** START **

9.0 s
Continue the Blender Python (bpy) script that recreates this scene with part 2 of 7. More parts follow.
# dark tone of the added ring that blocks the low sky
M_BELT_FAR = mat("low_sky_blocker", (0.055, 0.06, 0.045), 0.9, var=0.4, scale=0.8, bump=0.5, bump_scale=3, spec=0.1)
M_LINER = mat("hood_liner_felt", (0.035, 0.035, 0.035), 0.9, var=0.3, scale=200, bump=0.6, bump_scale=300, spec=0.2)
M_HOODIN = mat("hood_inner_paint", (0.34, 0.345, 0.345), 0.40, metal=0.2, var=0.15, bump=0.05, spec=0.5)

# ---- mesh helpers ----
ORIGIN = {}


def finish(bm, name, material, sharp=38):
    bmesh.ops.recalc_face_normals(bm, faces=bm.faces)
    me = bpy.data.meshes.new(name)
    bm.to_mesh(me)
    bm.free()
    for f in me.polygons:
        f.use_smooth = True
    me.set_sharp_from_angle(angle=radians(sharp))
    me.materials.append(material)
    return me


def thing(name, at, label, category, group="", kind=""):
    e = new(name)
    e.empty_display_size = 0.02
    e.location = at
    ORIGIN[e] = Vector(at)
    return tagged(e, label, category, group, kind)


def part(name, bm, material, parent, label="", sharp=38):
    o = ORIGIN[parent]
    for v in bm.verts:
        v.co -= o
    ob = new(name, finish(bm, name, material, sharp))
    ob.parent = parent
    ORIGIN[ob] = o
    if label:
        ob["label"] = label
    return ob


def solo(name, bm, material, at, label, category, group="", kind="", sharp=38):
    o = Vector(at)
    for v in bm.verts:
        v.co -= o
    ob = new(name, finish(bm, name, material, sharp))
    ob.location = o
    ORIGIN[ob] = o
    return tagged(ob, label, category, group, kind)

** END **

**DIRECTIONS:** Starting with the line with "Continue the Blender" and ending with the line with "return tagged(e, label, category, group, kind)", extract every line exactly and nothing outside that span.

**SOLUTION TO THE EXERCISE:**
Continue the Blender Python (bpy) script that recreates this scene with part 2 of 7. More parts follow.
# dark tone of the added ring that blocks the low sky
M_BELT_FAR = mat("low_sky_blocker", (0.055, 0.06, 0.045), 0.9, var=0.4, scale=0.8, bump=0.5, bump_scale=3, spec=0.1)
M_LINER = mat("hood_liner_felt", (0.035, 0.035, 0.035), 0.9, var=0.3, scale=200, bump=0.6, bump_scale=300, spec=0.2)
M_HOODIN = mat("hood_inner_paint", (0.34, 0.345, 0.345), 0.40, metal=0.2, var=0.15, bump=0.05, spec=0.5)

# ---- mesh helpers ----
ORIGIN = {}


def finish(bm, name, material, sharp=38):
    bmesh.ops.recalc_face_normals(bm, faces=bm.faces)
    me = bpy.data.meshes.new(name)
    bm.to_mesh(me)
    bm.free()
    for f in me.polygons:
        f.use_smooth = True
    me.set_sharp_from_angle(angle=radians(sharp))
    me.materials.append(material)
    return me


def thing(name, at, label, category, group="", kind=""):
    e = new(name)
    e.empty_display_size = 0.02
    e.location = at
    ORIGIN[e] = Vector(at)
    return tagged(e, label, category, group, kind)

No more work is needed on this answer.